If, in the late 1980s, Christina Christoforou had been friends with the American pop star Michael Bolton, she would have had a gentle word in his ear about his hairstyle, writes Padraig Moran.
“I mean, it was tragic,” she says of the soft-rock singer’s extraordinary “mullet”, “But at the same time, in my head, that’s Michael Bolton, he goes together with that hair. He’s the guy with the strange, weird mullet, you know? That’s him.”
Christoforou, who was born in 1974, is the London-based artist behind Whose Hair?, a book of illustrations that depicts celebrities, politicians and film stars using only their surprisingly recognisable haircuts.
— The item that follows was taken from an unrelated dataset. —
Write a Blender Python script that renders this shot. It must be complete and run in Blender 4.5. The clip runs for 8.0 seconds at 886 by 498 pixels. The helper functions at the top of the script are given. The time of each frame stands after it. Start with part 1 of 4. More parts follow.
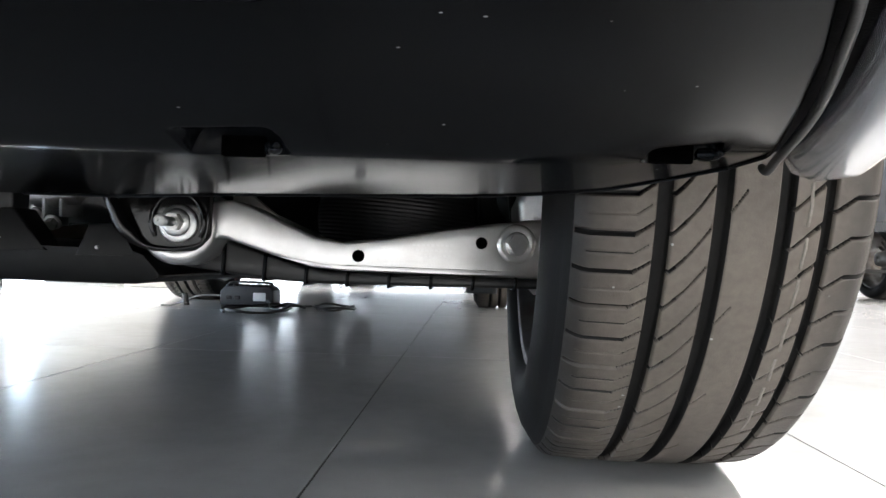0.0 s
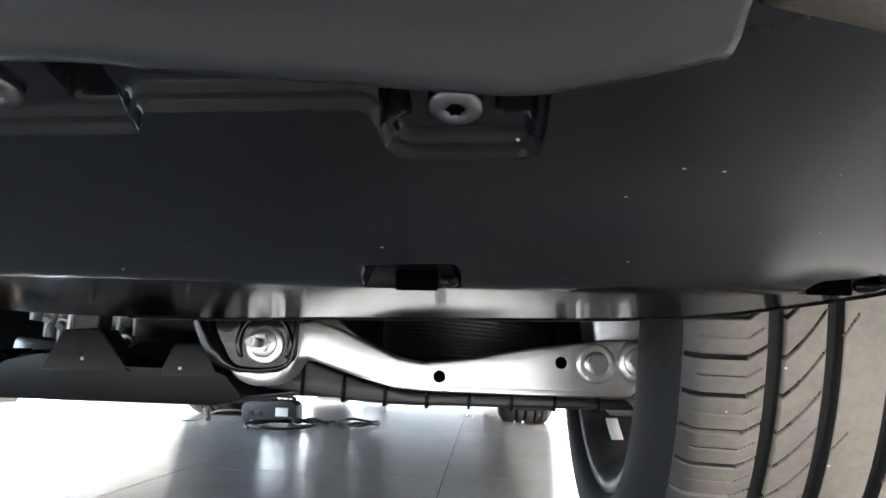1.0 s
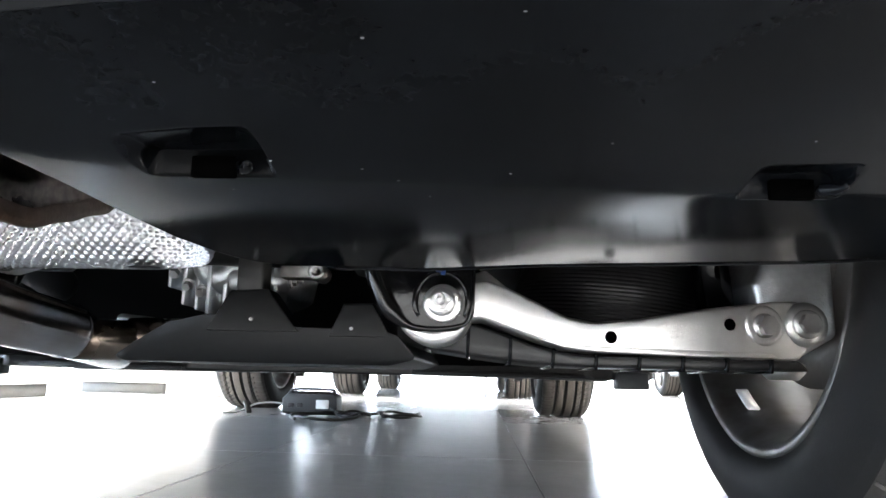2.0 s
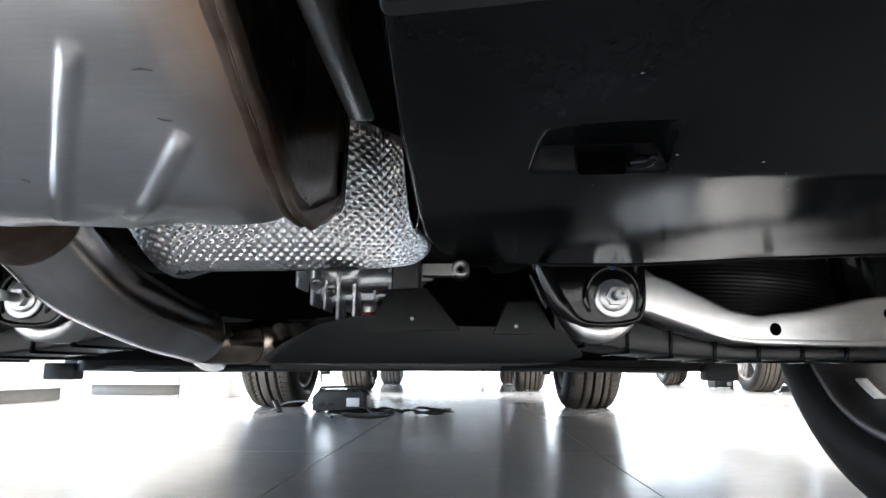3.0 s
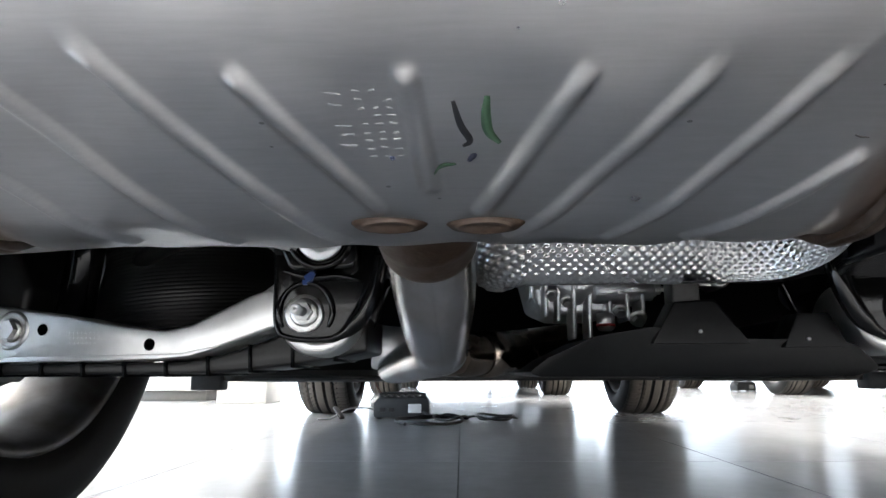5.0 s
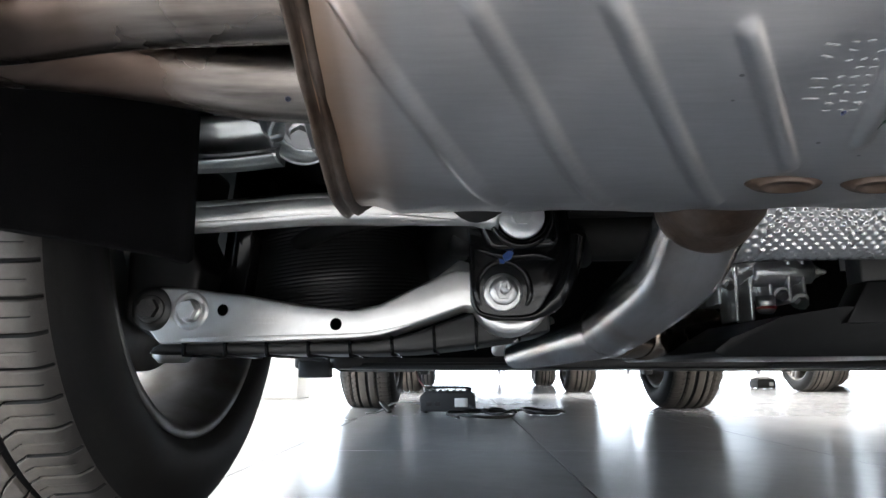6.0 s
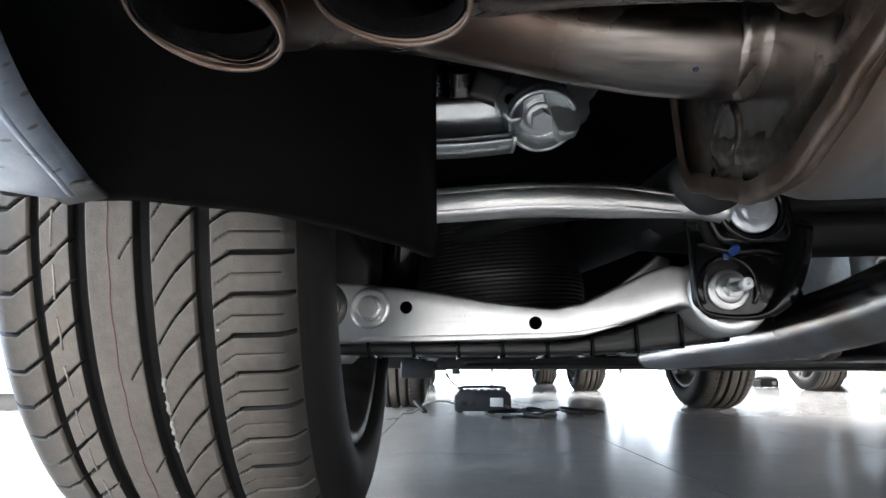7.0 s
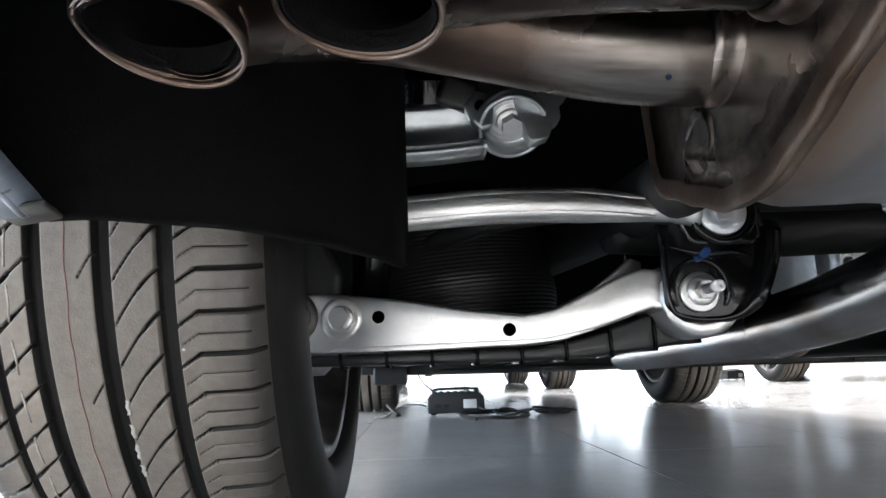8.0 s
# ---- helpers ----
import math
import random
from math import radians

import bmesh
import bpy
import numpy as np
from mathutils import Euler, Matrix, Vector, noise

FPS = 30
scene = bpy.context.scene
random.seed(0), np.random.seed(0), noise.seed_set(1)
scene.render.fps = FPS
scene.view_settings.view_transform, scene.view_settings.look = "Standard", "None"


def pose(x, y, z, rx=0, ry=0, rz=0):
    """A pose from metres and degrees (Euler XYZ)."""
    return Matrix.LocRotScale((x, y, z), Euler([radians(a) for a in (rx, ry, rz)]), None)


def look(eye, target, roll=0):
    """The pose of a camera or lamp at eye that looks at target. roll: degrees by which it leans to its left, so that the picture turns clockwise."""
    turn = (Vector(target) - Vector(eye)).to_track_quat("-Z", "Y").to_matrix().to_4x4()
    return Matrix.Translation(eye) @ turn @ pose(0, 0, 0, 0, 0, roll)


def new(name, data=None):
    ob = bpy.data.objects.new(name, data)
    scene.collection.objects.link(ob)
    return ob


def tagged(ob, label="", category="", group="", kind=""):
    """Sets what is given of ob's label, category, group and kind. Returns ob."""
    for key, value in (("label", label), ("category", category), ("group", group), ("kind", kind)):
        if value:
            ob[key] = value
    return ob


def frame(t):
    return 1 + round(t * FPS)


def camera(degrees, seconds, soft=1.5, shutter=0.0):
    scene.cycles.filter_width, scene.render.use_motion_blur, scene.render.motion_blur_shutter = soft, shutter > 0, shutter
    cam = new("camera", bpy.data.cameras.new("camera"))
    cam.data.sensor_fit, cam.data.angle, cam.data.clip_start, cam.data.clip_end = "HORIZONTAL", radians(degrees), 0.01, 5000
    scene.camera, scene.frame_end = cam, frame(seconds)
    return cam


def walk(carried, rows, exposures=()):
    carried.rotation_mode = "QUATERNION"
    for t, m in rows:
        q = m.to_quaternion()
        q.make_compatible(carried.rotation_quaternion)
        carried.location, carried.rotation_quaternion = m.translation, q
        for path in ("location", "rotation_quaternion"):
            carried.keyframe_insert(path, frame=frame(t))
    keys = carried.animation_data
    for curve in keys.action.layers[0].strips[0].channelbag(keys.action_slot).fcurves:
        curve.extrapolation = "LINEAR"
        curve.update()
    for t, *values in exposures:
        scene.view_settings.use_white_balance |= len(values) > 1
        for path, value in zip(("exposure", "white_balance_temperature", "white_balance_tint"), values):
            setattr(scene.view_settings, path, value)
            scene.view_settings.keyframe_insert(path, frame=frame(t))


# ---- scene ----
cam = camera(67.0, 8.0)
PATH = [
    (0, (0.608, -0.855, 0.226), (0.524, 1.143, 0.266), 1.5),
    (0.5, (0.573, -0.847, 0.227), (0.473, 1.136, 0.474), 1.3),
    (1, (0.529, -0.869, 0.234), (0.415, 1.094, 0.599), 1.4),
    (1.5, (0.452, -0.868, 0.216), (0.329, 1.091, 0.6), 1.6),
    (2, (0.345, -0.863, 0.186), (0.231, 1.099, 0.557), 1.4),
    (2.2, (0.297, -0.866, 0.18), (0.204, 1.096, 0.553), 1.4),
    (3.3, (0.116, -0.858, 0.196), (0.043, 1.11, 0.547), -0.1),
    (3.5, (0.087, -0.859, 0.202), (0.01, 1.107, 0.562), 0.1),
    (4, (0.016, -0.863, 0.205), (-0.061, 1.104, 0.561), 0.0),
    (4.5, (-0.066, -0.857, 0.204), (-0.132, 1.11, 0.562), -0.1),
    (4.7, (-0.098, -0.853, 0.203), (-0.16, 1.113, 0.568), -0.1),
    (5.8, (-0.3, -0.865, 0.182), (-0.335, 1.102, 0.542), -0.4),
    (6, (-0.347, -0.861, 0.179), (-0.404, 1.105, 0.54), -0.1),
    (6.5, (-0.453, -0.844, 0.184), (-0.559, 1.12, 0.545), 0.1),
    (7, (-0.577, -0.819, 0.183), (-0.586, 1.149, 0.539), 0.0),
    (7.5, (-0.649, -0.802, 0.192), (-0.591, 1.165, 0.548), -0.6),
    (8, (-0.579, -0.811, 0.192), (-0.497, 1.155, 0.548), -1.7),
]
walk(cam, [(t, look(eye, target, roll)) for t, eye, target, roll in PATH],
     [(0, -0.22), (0.5, 0.26), (1, 0.74), (1.5, 0.86), (2, 0.84), (2.2, 0.74), (3.5, 0.02), (4.5, -0.12), (6.5, -0.12), (7, -0.02), (8, 0.1)])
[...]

Readers are encouraged to guess at figures from Che Guevara to Simon Cowell and, in doing so, Christoforou shows just how important a part hair can play in defining image.
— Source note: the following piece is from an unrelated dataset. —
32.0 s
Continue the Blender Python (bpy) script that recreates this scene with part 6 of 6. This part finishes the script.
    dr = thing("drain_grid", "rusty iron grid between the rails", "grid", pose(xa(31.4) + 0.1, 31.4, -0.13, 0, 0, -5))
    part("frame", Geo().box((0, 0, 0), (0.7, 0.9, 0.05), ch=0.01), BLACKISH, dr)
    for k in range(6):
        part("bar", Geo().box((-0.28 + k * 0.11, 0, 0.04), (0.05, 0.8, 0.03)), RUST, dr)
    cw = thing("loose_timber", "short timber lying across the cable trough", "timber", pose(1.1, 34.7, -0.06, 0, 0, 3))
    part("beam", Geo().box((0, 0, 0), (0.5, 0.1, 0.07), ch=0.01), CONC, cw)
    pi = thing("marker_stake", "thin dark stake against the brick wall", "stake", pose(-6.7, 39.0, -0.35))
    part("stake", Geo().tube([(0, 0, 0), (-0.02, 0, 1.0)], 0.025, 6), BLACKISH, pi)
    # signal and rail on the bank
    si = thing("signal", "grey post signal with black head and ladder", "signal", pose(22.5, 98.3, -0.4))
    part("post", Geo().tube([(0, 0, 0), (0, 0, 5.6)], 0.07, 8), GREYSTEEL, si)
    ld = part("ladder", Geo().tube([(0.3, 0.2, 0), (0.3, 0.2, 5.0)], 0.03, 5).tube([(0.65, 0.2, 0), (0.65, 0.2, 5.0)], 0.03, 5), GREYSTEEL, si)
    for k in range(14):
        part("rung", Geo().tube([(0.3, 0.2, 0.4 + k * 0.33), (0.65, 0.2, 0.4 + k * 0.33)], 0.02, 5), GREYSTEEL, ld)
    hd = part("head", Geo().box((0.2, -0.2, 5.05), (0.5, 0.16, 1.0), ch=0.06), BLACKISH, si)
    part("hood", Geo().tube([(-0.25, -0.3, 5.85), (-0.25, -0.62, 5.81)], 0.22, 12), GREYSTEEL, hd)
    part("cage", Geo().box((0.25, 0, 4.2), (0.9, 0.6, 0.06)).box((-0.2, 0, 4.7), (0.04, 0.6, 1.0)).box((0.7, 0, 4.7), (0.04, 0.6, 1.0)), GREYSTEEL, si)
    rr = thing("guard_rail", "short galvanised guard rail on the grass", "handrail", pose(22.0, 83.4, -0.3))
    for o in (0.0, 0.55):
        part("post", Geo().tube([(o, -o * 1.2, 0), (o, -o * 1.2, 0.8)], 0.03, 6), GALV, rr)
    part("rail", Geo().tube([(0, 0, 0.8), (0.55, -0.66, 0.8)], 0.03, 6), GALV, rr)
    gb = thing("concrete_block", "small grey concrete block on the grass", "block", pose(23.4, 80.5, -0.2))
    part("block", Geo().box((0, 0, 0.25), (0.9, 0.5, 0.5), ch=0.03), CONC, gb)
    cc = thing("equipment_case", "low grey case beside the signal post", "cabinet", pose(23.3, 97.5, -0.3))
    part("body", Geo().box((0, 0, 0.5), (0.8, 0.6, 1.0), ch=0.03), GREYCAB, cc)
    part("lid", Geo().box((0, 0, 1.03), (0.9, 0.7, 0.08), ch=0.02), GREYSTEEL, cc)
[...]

Why, I ask, hair? “Basically, it surrounds the face and defines and emphasises the features. It can transform someone completely. If you change your hair you can become a different person, whereas if you suddenly change the way you dress or if you buy an amazing pair of shoes, that’s never going to do that for you,” she says.
For Michael Jackson, Christoforou sketched four styles that spanned his career. “If you look at it closely, you can see how the hair gives you clues about his personal history, about how he progressed – from the Jackson Five ‘afro’, and then, slowly, slowly, his hair, stylistically, turns ‘whiter’. I found that moving, how his hair alone gives you clues about him.”
It took Christoforou almost five months to draw the book’s more than 100 meticulous mops. She says the most difficult style, but also her favourite, was that of Jimi Hendrix. “It’s just so free, it’s like each hair has its own personality. Also, it appears opposite Mary Quant, and the contrast is so extreme: I think that’s why I put those two together. Her hair is so controlled and shapely next to his, it makes it so much more evident that he was all about freedom as an artist.”
Christoforou says she is not an expert on hair. She just had a simple idea and followed it up. “For me, it’s more about identity than fashion. I wanted to pick people who had influenced the world in some way, but also to draw people from less glamorous backgrounds, who maybe you’d be surprised to recognise. It’s not just about celebrities, but about us, about how we are all so exposed to celebrity iconography that we can actually recognise someone just by their hair.”